Retype, exactly as they stand, the lines from the start of the data to the line that contains "what is given", both ends included. Leave the pictures out.
═══ Data excerpt
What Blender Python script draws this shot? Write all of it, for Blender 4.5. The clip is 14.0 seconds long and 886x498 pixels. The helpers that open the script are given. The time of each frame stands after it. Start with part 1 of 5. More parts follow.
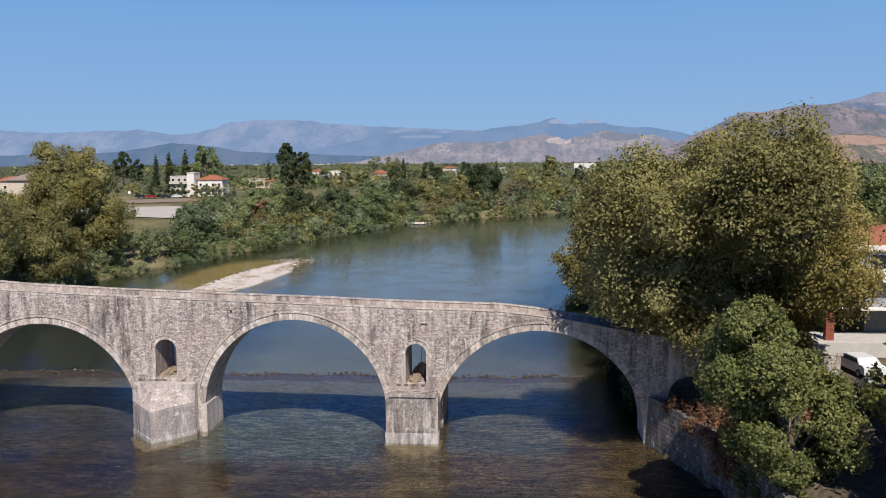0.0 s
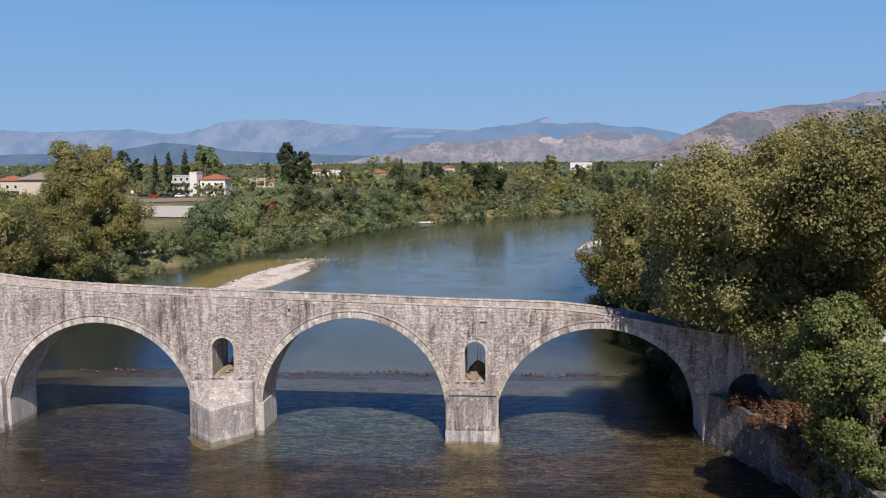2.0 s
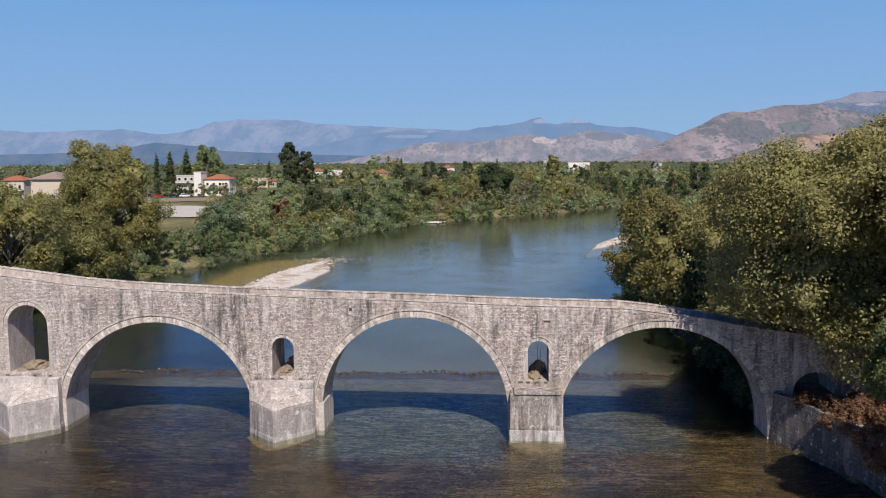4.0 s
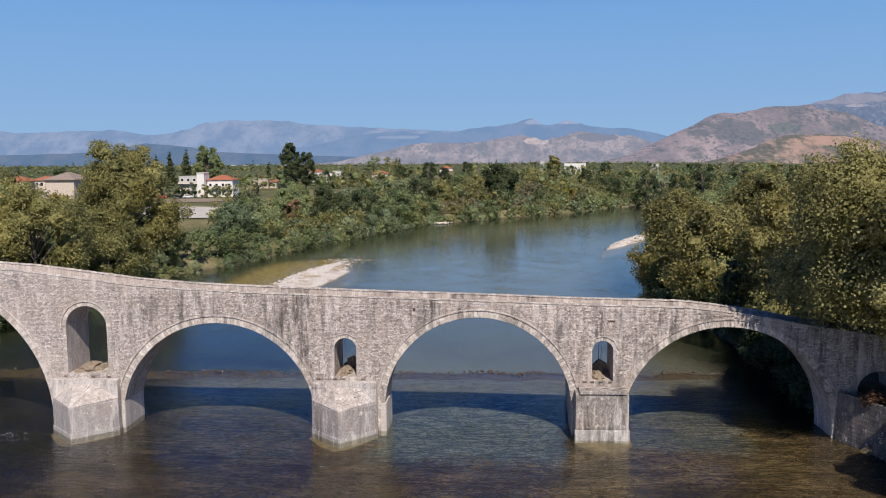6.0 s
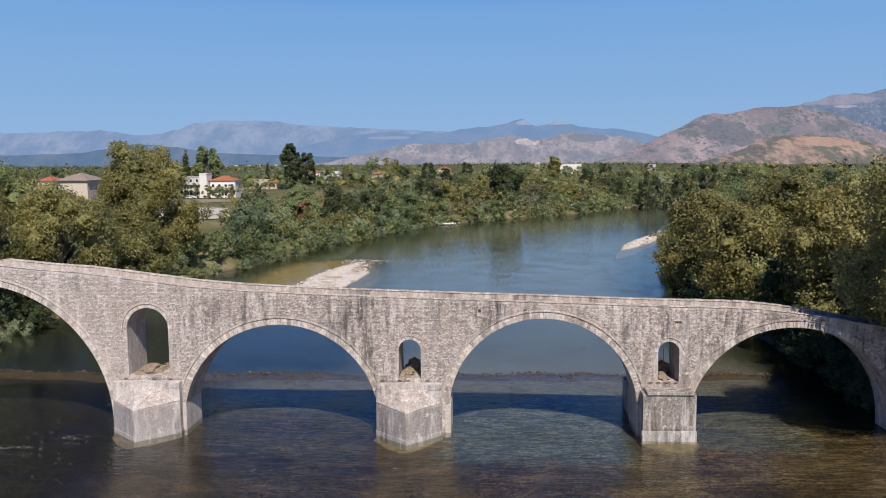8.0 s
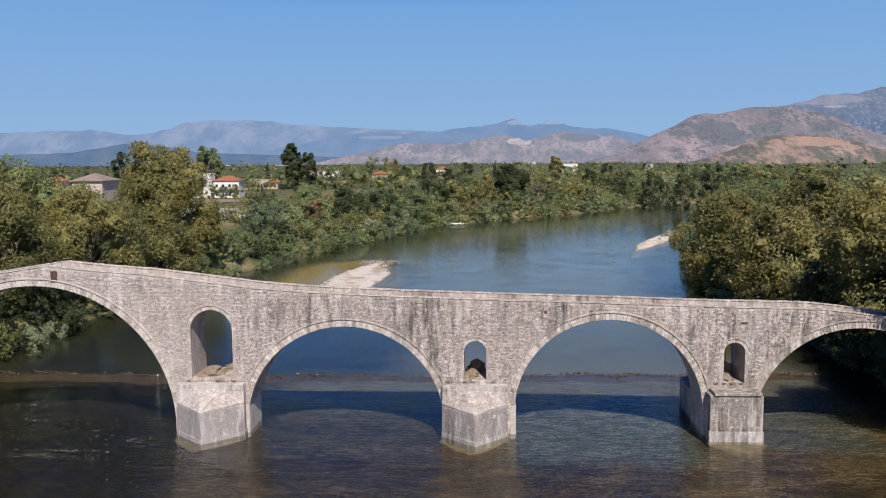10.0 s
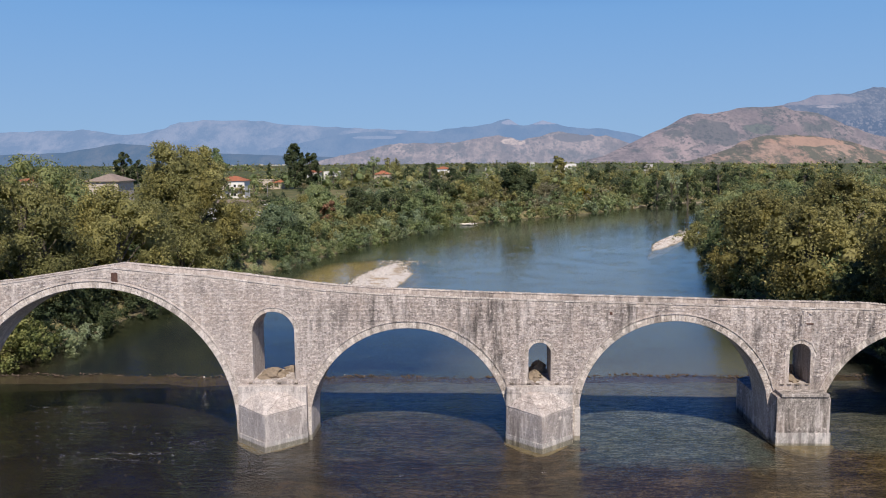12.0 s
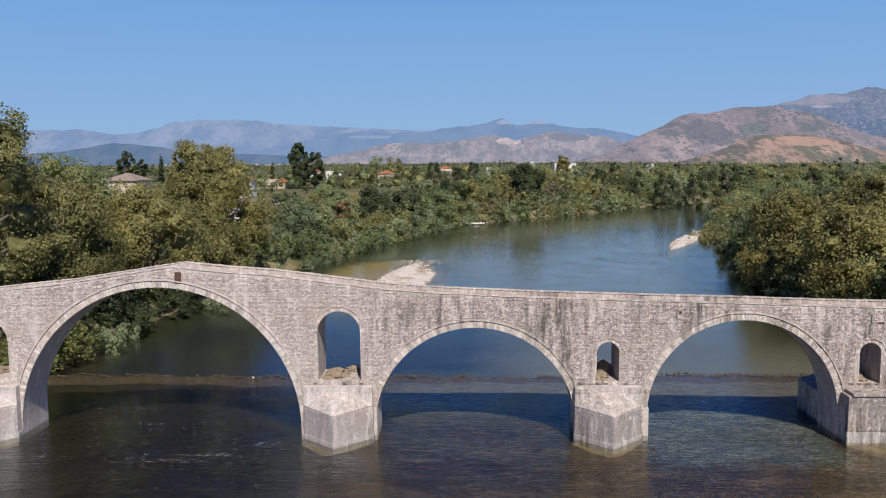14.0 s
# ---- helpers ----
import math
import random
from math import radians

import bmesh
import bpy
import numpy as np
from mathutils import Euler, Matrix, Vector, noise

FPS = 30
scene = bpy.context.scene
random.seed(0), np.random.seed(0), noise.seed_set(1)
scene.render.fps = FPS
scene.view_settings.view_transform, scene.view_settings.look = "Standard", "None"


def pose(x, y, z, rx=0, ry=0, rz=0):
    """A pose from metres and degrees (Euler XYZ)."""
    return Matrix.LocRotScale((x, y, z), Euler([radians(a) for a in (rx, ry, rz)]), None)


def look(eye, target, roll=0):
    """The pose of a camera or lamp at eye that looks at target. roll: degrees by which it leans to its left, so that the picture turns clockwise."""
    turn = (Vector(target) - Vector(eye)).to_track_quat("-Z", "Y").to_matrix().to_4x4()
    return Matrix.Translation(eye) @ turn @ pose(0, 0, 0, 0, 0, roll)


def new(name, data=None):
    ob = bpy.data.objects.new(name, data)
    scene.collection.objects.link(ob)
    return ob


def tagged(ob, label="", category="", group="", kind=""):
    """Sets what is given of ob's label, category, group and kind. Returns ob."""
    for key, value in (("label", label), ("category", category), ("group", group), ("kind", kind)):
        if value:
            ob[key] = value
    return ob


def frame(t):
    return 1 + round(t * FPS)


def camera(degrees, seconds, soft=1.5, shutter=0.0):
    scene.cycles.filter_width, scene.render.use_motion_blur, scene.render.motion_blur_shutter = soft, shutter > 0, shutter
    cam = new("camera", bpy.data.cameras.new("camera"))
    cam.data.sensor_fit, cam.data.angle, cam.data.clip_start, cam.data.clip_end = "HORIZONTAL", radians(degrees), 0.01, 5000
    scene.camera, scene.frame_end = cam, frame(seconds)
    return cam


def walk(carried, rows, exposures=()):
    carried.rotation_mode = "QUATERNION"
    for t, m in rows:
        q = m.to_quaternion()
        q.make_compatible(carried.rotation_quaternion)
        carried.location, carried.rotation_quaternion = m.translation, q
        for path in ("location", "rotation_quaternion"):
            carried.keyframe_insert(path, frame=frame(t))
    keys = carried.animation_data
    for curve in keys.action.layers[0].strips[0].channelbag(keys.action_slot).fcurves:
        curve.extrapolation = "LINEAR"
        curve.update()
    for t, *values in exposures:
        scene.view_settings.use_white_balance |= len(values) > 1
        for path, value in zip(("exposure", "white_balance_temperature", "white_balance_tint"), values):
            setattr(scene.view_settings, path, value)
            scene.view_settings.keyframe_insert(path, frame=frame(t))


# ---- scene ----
cam = camera(56.1, 14.0, soft=1.0)
PATH = [
    (0, (0.05, 0.137, 22.372), (-0.15, 2.116, 22.16), -0.44),
    (0.5, (-1.297, -0.039, 22.37), (-1.493, 1.94, 22.157), -0.44),
    (1, (-2.656, -0.222, 22.357), (-2.844, 1.758, 22.145), -0.44),
    (1.5, (-3.986, -0.385, 22.344), (-4.169, 1.595, 22.131), -0.44),
    (2, (-5.384, -0.512, 22.318), (-5.563, 1.468, 22.105), -0.44),
    (2.5, (-6.784, -0.602, 22.257), (-6.958, 1.379, 22.044), -0.44),
    (3, (-8.18, -0.621, 22.245), (-8.35, 1.36, 22.032), -0.44),
    (5.5, (-15.48, -0.985, 22.205), (-15.625, 0.999, 21.993), -0.44),
    (6, (-16.963, -1.089, 22.201), (-17.102, 0.895, 21.99), -0.44),
    (6.5, (-18.491, -1.172, 22.198), (-18.624, 0.812, 21.987), -0.44),
    (7, (-20.029, -1.209, 22.243), (-20.154, 0.776, 22.032), -0.44),
    (7.5, (-21.536, -1.278, 22.265), (-21.655, 0.707, 22.055), -0.44),
    (8, (-23.073, -1.346, 22.284), (-23.188, 0.64, 22.074), -0.44),
    (8.2, (-23.697, -1.365, 22.291), (-23.809, 0.621, 22.081), -0.44),
    (10.5, (-30.653, -1.676, 22.53), (-30.742, 0.311, 22.319), -0.44),
    (11, (-32.115, -1.669, 22.573), (-32.2, 0.318, 22.362), -0.44),
    (11.5, (-33.558, -1.644, 22.609), (-33.639, 0.343, 22.398), -0.44),
    (12, (-34.998, -1.586, 22.59), (-35.074, 0.401, 22.379), -0.44),
    (12.5, (-36.432, -1.551, 22.527), (-36.504, 0.436, 22.316), -0.44),
    (13, (-37.914, -1.459, 22.49), (-37.983, 0.529, 22.279), -0.44),
    (13.5, (-39.45, -1.366, 22.479), (-39.514, 0.622, 22.268), -0.44),
    (14, (-40.963, -1.205, 22.516), (-41.025, 0.783, 22.304), -0.44),
]
walk(cam, [(t, look(eye, target, roll)) for t, eye, target, roll in PATH])

# ---- sky, sun, exposure ----
SUN_WAY = Vector((-0.22, 0.845, -1.0)).normalized()
world = bpy.data.worlds.new("world")
scene.world = world
world.use_nodes = True
sky = world.node_tree.nodes.new("ShaderNodeTexSky")
sky.sky_type = "NISHITA"
sky.sun_disc = False
sky.sun_elevation = math.asin(-SUN_WAY.z)
sky.sun_rotation = math.atan2(-SUN_WAY.x, -SUN_WAY.y)
sky.altitude = 0
sky.air_density, sky.dust_density, sky.ozone_density = 1.0, 0.2, 4.0
# summer haze low down evens the sky's gradient
haze = world.node_tree.nodes.new("ShaderNodeMix")
haze.data_type = "RGBA"
low_air = world.node_tree.nodes.new("ShaderNodeMix")
low_air.data_type = "RGBA"
low_air.inputs[6].default_value = (3.05, 4.65, 6.85, 1)
low_air.inputs[7].default_value = (1.4, 3.5, 6.95, 1)
rise = world.node_tree.nodes.new("ShaderNodeMapRange")
rise.inputs["From Max"].default_value = 0.24
world.node_tree.links.new(rise.outputs[0], low_air.inputs[0])
world.node_tree.links.new(low_air.outputs[2], haze.inputs[7])
way_up = world.node_tree.nodes.new("ShaderNodeTexCoord")
split = world.node_tree.nodes.new("ShaderNodeSeparateXYZ")
thick = world.node_tree.nodes.new("ShaderNodeMapRange")
thick.interpolation_type = "SMOOTHSTEP"
for k, v in (("From Min", 0.168), ("From Max", 0.25), ("To Min", 0.9), ("To Max", 0.0)):
    thick.inputs[k].default_value = v
world.node_tree.links.new(way_up.outputs["Generated"], split.inputs[0])
world.node_tree.links.new(split.outputs[2], thick.inputs[0])
world.node_tree.links.new(split.outputs[2], rise.inputs[0])
world.node_tree.links.new(thick.outputs[0], haze.inputs[0])
clear = world.node_tree.nodes.new("ShaderNodeMix")
clear.data_type, clear.blend_type = "RGBA", "MULTIPLY"
clear.inputs[0].default_value = 1.0
clear.inputs[7].default_value = (0.13, 0.31, 0.68, 1)
world.node_tree.links.new(sky.outputs[0], clear.inputs[6])
world.node_tree.links.new(clear.outputs[2], haze.inputs[6])
world.node_tree.links.new(haze.outputs[2], world.node_tree.nodes["Background"].inputs[0])
world.node_tree.nodes["Background"].inputs[1].default_value = 0.10
sun_data = bpy.data.lights.new("sun", "SUN")
sun_data.energy, sun_data.angle, sun_data.color = 5.0, radians(0.5), (1.0, 0.905, 0.79)
sun = new("sun", sun_data)
sun.matrix_world = look((20, -80, 120), Vector((20, -80, 120)) + SUN_WAY)
scene.view_settings.exposure = 0.1


# ---- node helpers ----
def material(name):
    m = bpy.data.materials.new(name)
    m.use_nodes = True
    m.node_tree.nodes.clear()
    return m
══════
### [Answer]
What Blender Python script draws this shot? Write all of it, for Blender 4.5. The clip is 14.0 seconds long and 886x498 pixels. The helpers that open the script are given. The time of each frame stands after it. Start with part 1 of 5. More parts follow.
0.0 s
2.0 s
4.0 s
6.0 s
8.0 s
10.0 s
12.0 s
14.0 s
# ---- helpers ----
import math
import random
from math import radians

import bmesh
import bpy
import numpy as np
from mathutils import Euler, Matrix, Vector, noise

FPS = 30
scene = bpy.context.scene
random.seed(0), np.random.seed(0), noise.seed_set(1)
scene.render.fps = FPS
scene.view_settings.view_transform, scene.view_settings.look = "Standard", "None"


def pose(x, y, z, rx=0, ry=0, rz=0):
    """A pose from metres and degrees (Euler XYZ)."""
    return Matrix.LocRotScale((x, y, z), Euler([radians(a) for a in (rx, ry, rz)]), None)


def look(eye, target, roll=0):
    """The pose of a camera or lamp at eye that looks at target. roll: degrees by which it leans to its left, so that the picture turns clockwise."""
    turn = (Vector(target) - Vector(eye)).to_track_quat("-Z", "Y").to_matrix().to_4x4()
    return Matrix.Translation(eye) @ turn @ pose(0, 0, 0, 0, 0, roll)


def new(name, data=None):
    ob = bpy.data.objects.new(name, data)
    scene.collection.objects.link(ob)
    return ob


def tagged(ob, label="", category="", group="", kind=""):
    """Sets what is given of ob's label, category, group and kind. Returns ob."""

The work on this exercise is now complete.